DATASET CONTENT ::
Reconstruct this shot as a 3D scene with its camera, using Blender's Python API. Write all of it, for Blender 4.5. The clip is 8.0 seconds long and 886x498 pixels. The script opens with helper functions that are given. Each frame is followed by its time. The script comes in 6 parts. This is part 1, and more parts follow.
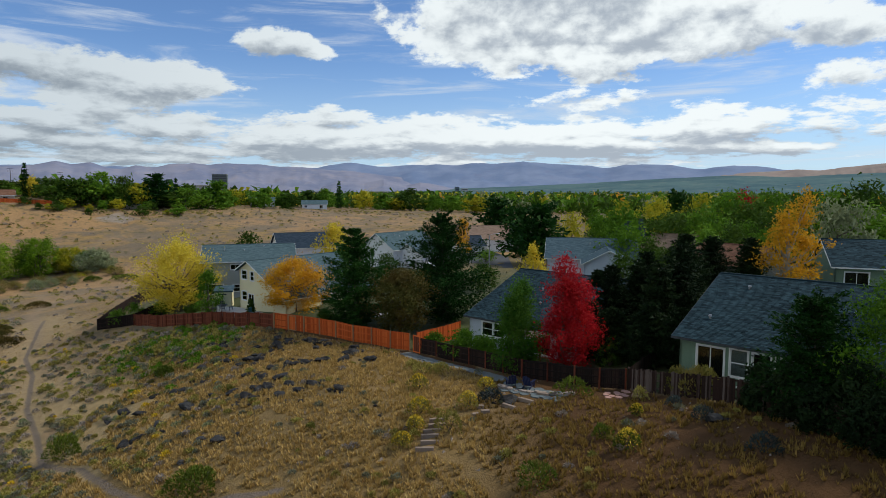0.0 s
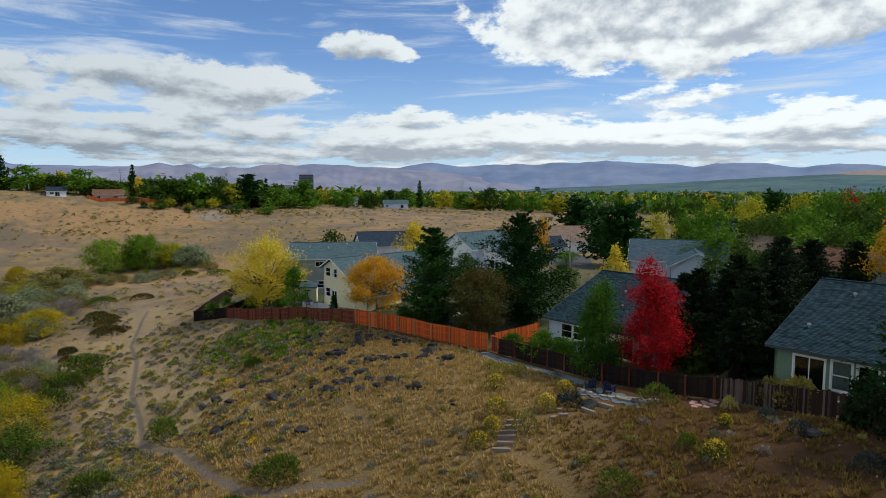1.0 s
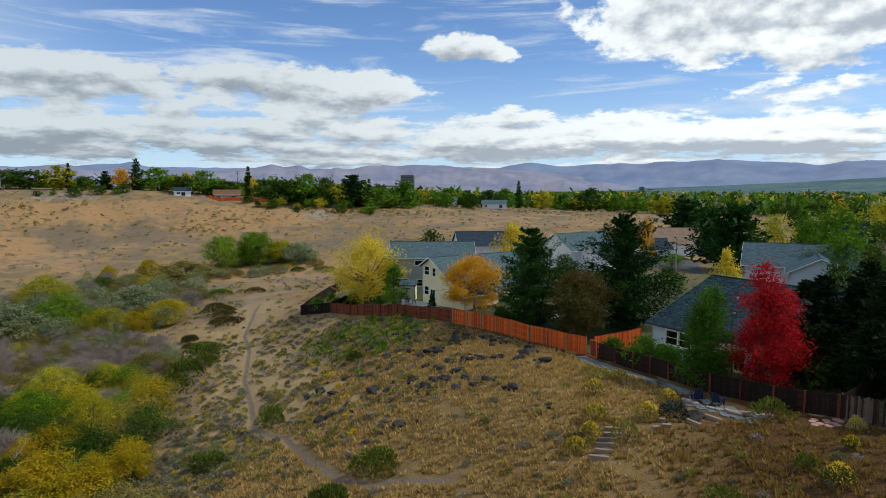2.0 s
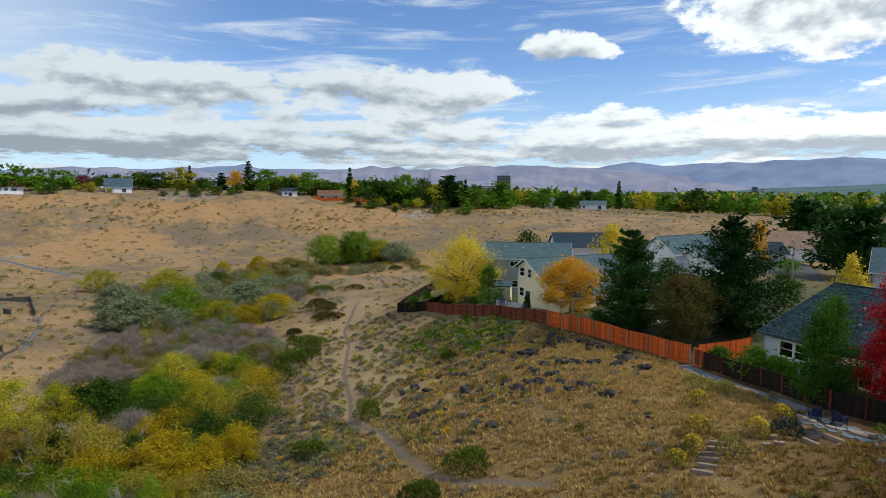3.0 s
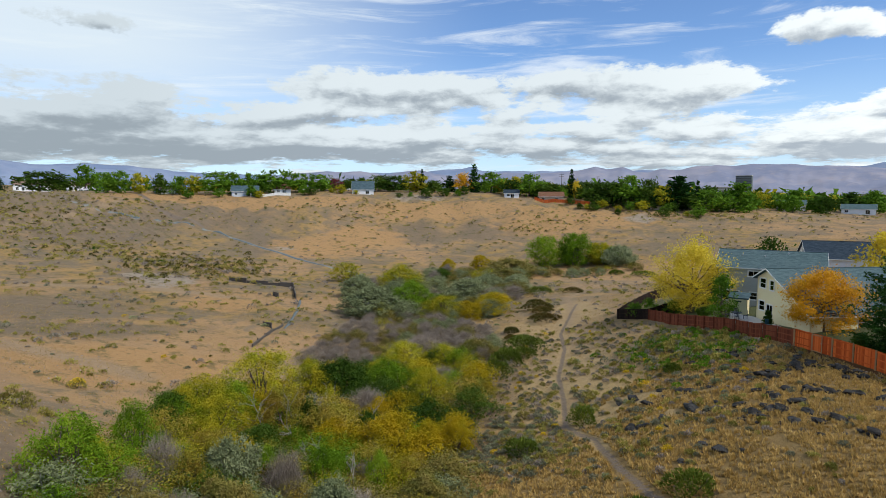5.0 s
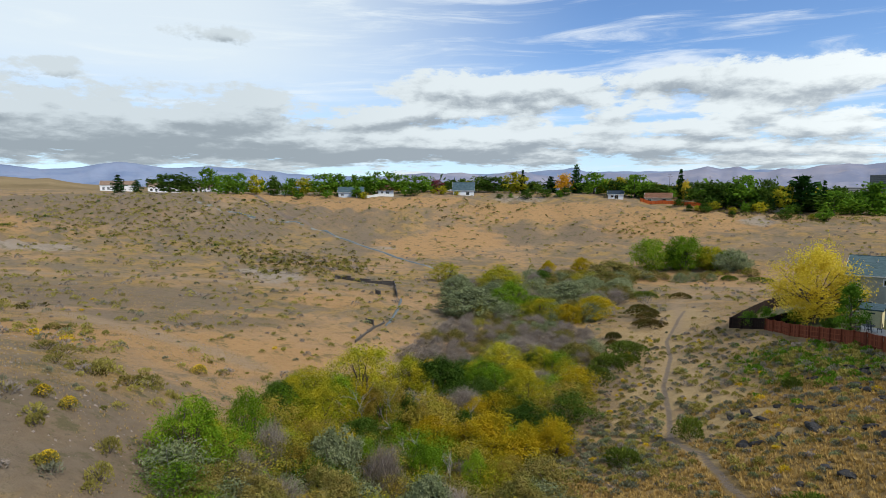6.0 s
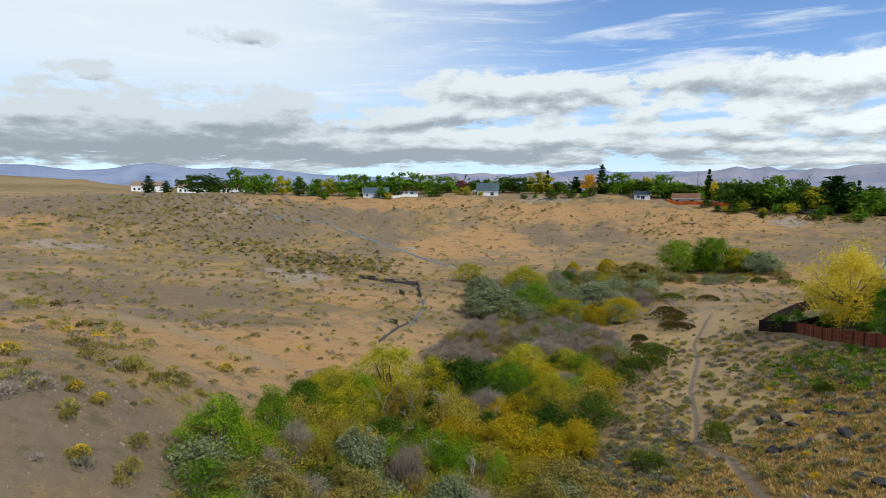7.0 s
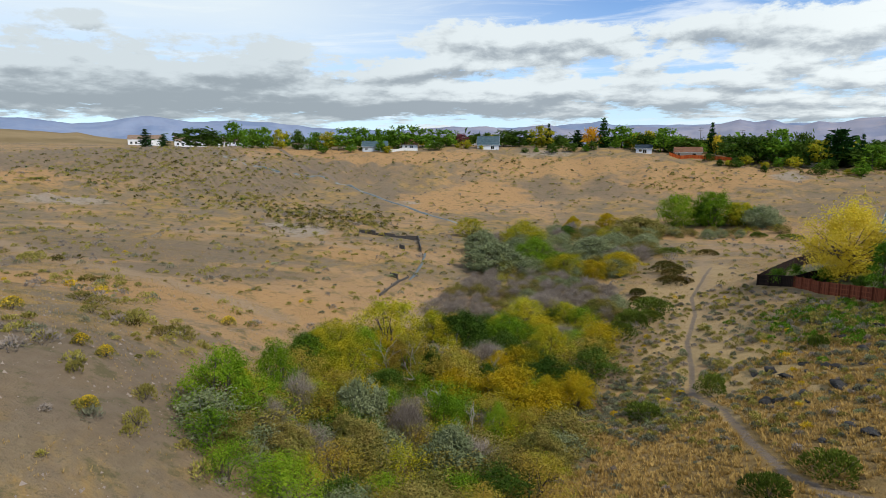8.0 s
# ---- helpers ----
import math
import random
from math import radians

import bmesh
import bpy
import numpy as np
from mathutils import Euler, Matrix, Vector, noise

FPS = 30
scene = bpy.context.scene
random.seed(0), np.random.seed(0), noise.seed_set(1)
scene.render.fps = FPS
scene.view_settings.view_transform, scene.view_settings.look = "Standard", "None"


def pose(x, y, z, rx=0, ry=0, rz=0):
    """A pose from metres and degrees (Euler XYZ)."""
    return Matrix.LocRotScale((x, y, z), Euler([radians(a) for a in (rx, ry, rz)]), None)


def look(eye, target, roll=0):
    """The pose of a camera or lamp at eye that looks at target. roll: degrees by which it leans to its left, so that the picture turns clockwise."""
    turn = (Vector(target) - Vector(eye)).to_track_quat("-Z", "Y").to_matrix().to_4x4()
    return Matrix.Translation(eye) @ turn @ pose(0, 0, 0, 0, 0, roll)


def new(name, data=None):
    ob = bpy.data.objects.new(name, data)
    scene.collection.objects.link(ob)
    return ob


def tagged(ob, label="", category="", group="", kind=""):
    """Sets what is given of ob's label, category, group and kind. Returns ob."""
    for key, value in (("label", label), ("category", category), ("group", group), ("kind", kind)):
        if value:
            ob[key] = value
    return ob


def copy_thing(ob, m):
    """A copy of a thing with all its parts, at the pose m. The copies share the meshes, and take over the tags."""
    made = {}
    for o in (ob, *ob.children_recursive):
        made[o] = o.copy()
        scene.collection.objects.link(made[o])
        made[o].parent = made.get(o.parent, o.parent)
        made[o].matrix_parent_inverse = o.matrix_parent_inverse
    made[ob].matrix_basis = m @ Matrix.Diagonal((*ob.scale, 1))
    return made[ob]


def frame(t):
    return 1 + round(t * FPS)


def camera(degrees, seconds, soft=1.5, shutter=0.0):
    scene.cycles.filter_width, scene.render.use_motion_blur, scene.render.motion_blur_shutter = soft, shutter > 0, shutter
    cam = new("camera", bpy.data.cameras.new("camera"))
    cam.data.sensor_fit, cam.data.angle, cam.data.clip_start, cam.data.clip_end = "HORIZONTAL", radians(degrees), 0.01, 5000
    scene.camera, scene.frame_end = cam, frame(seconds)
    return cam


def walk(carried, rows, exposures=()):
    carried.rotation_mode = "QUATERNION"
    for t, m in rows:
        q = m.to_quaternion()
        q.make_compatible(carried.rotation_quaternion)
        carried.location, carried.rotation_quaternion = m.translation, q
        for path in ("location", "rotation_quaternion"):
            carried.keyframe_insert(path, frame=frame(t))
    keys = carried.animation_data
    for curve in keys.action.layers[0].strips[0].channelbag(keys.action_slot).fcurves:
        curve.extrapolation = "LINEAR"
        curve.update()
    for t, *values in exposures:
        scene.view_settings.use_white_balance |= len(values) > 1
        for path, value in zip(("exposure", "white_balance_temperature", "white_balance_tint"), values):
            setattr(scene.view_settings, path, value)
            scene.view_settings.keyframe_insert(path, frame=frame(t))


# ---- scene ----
# ---- camera: it hovers in one place, 21 m above the slope, and pans to its left, then tips down ----
EYE = 30.0
cam = camera(71.8, 8.0, soft=0.6)
ROWS = [
    (0.0, 0.0, -5.48), (0.5, 3.09, -5.5), (1.0, 7.42, -5.5), (1.5, 12.11, -5.49), (3.0, 25.57, -5.44), (3.5, 30.41, -5.4),
    (4.0, 35.56, -5.38), (4.5, 40.75, -5.3), (5.0, 45.97, -5.28), (5.2, 48.0, -5.27), (6.3, 56.95, -5.16), (6.5, 57.44, -5.15), (7.0, 57.55, -5.14), (7.5, 57.55, -6.5), (8.0, 57.55, -9.4),
]
walk(cam, [(t, pose(0, 0, EYE, 90 + pitch, 0, yaw)) for t, yaw, pitch in ROWS],
     exposures=[(0.0, -0.28, 6200, 4), (1.5, -0.20, 6250, 4), (3.5, 0.02, 6300, 4), (5.0, 0.07, 6350, 4), (8.0, 0.11, 6450, 4)])

# ---- sky, clouds and sun ----
SUN_AZ, SUN_EL = -74.0, 47.0
sun_way = Vector((-math.sin(radians(SUN_AZ)) * math.cos(radians(SUN_EL)), math.cos(radians(SUN_AZ)) * math.cos(radians(SUN_EL)), math.sin(radians(SUN_EL))))
sun = new("sun", bpy.data.lights.new("sun", "SUN"))
sun.data.energy, sun.data.angle, sun.data.color = 3.6, radians(7), (1.0, 0.90, 0.77)
sun.matrix_world = look(sun_way * 100, (0, 0, 0))

world = bpy.data.worlds.new("sky")
scene.world = world
world.use_nodes = True
wt = world.node_tree
wt.nodes.clear()


def wnode(kind, **kw):
    n = wt.nodes.new(kind)
    for k, v in kw.items():
        if k == "operation":
            n.operation = v
        elif k == "clamp":
            n.use_clamp = v
    return n


def wm(op, a, b=None, c=None, clamp=False):
    n = wnode("ShaderNodeMath", operation=op, clamp=clamp)
    for i, v in enumerate((a, b, c)):
        if v is None:
            continue
        if isinstance(v, (int, float)):
            n.inputs[i].default_value = v
        else:
            wt.links.new(v, n.inputs[i])
    return n.outputs[0]


def wnoise(vec, scale, detail, rough, lac=2.0, dist=0.0):
    n = wnode("ShaderNodeTexNoise")
    n.inputs["Scale"].default_value, n.inputs["Detail"].default_value = scale, detail
    n.inputs["Roughness"].default_value, n.inputs["Lacunarity"].default_value, n.inputs["Distortion"].default_value = rough, lac, dist
    wt.links.new(vec, n.inputs["Vector"])
    return n.outputs["Fac"]


def wstep(v, lo, hi):
    n = wnode("ShaderNodeMapRange")
    n.interpolation_type = "SMOOTHSTEP"
    n.inputs["From Min"].default_value, n.inputs["From Max"].default_value = lo, hi
    wt.links.new(v, n.inputs["Value"])
    return n.outputs["Result"]


def wxyz(x, y, z):
    n = wnode("ShaderNodeCombineXYZ")
    for i, v in enumerate((x, y, z)):
        if isinstance(v, (int, float)):
            n.inputs[i].default_value = v
        else:
            wt.links.new(v, n.inputs[i])
    return n.outputs[0]


def wmix(fac, a, b):
    n = wnode("ShaderNodeMix")
    n.data_type = "RGBA"
    for sock, v in ((n.inputs["Factor"], fac), (n.inputs[6], a), (n.inputs[7], b)):
        if isinstance(v, tuple):
            sock.default_value = (*v, 1)
        elif isinstance(v, (int, float)):
            sock.default_value = v
        else:
            wt.links.new(v, sock)
    return n.outputs[2]


coord = wnode("ShaderNodeTexCoord")
sep = wnode("ShaderNodeSeparateXYZ")
wt.links.new(coord.outputs["Generated"], sep.inputs[0])
dx, dy, dz = sep.outputs
AZ = wm("MULTIPLY", wm("ARCTAN2", wm("MULTIPLY", dx, -1.0), dy), 57.29578)
EL = wm("MULTIPLY", wm("ARCSINE", dz), 57.29578)

nishita = wnode("ShaderNodeTexSky")
nishita.sky_type, nishita.sun_disc = "NISHITA", False
nishita.sun_elevation, nishita.sun_rotation = radians(SUN_EL), radians(-SUN_AZ)
nishita.altitude, nishita.air_density, nishita.dust_density, nishita.ozone_density = 1400, 1.0, 0.4, 2.5
blue = wnode("ShaderNodeVectorMath", operation="SCALE")
wt.links.new(nishita.outputs[0], blue.inputs[0])
blue.inputs["Scale"].default_value = 0.130
tint = wnode("ShaderNodeVectorMath", operation="MULTIPLY")
wt.links.new(blue.outputs[0], tint.inputs[0])
tint.inputs[1].default_value = (0.90, 0.98, 1.16)
clear = tint.outputs[0]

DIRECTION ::
Write out only the lines that run from the line containing "scene = bpy.context.scene" through the line containing "a thing with", both included, exactly as they appear above.

IN RESPONSE ::
scene = bpy.context.scene
random.seed(0), np.random.seed(0), noise.seed_set(1)
scene.render.fps = FPS
scene.view_settings.view_transform, scene.view_settings.look = "Standard", "None"


def pose(x, y, z, rx=0, ry=0, rz=0):
    """A pose from metres and degrees (Euler XYZ)."""
    return Matrix.LocRotScale((x, y, z), Euler([radians(a) for a in (rx, ry, rz)]), None)


def look(eye, target, roll=0):
    """The pose of a camera or lamp at eye that looks at target. roll: degrees by which it leans to its left, so that the picture turns clockwise."""
    turn = (Vector(target) - Vector(eye)).to_track_quat("-Z", "Y").to_matrix().to_4x4()
    return Matrix.Translation(eye) @ turn @ pose(0, 0, 0, 0, 0, roll)


def new(name, data=None):
    ob = bpy.data.objects.new(name, data)
    scene.collection.objects.link(ob)
    return ob


def tagged(ob, label="", category="", group="", kind=""):
    """Sets what is given of ob's label, category, group and kind. Returns ob."""
    for key, value in (("label", label), ("category", category), ("group", group), ("kind", kind)):
        if value:
            ob[key] = value
    return ob


def copy_thing(ob, m):
    """A copy of a thing with all its parts, at the pose m. The copies share the meshes, and take over the tags."""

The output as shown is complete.